Teachers with younger students should begin by showing them how to navigate the website and look for the information they need to research. They may need the teacher to model the expected outcomes of the lesson before working individually. The teacher may choose to model their responses to the questions in order to provide students with an example of expectations. This also provides a chance to build relationships and a community of culturally responsive teaching and learning.

Each learner should have access to technology to complete the activity:

Concluding and Extending the Activity

The teacher may choose to ask students to share their findings in a class discussion before engaging them in a class commitment. The Truth and Reconciliation Commission of Canada published the 94 Calls to Action to ensure that the needs of Indigenous peoples are met today after a 500-year history of colonization has damaged Indigenous peoples, their languages, and their cultures. Call to action #14 calls upon the Government of Canada to respect the rights of Indigenous languages. As a class, how can you commit to working towards preserving Indigenous languages? How can each student work towards understanding languages like Michif? The class could, for example, create a community showcase of their commitments.
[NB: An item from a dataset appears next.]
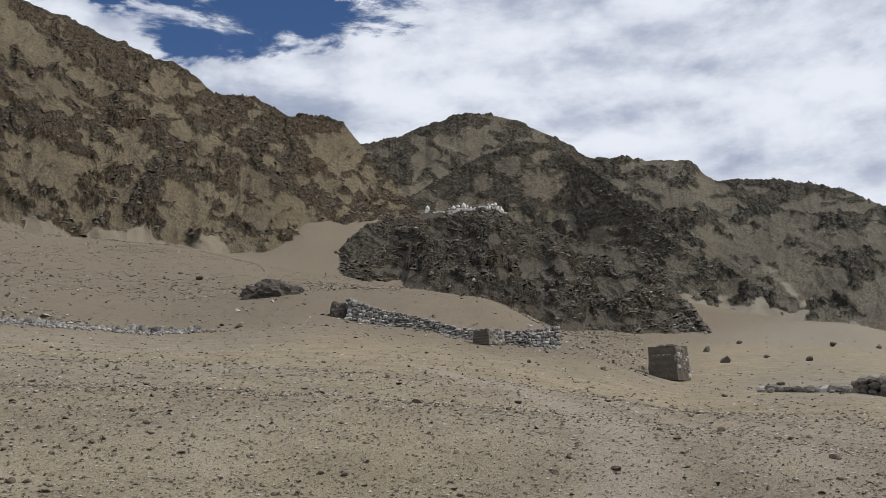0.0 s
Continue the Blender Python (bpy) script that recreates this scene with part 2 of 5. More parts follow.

Using the Activity with Older Audiences

For secondary and post-secondary audiences, students and pre-service teachers could be asked to create a similar activity using their own language or a language of their choice. They can be challenged to research the treaty or Indigenous land on which their institution resides and create an infographic for the Indigenous languages spoken in their area. For example, the Blackfoot name for Calgary is Mohkintsis. Calgary is situated on Treaty 7 land, the traditional territory of the Blackfoot Nation. What is the history behind the Blackfoot language and the stories and culture from this land?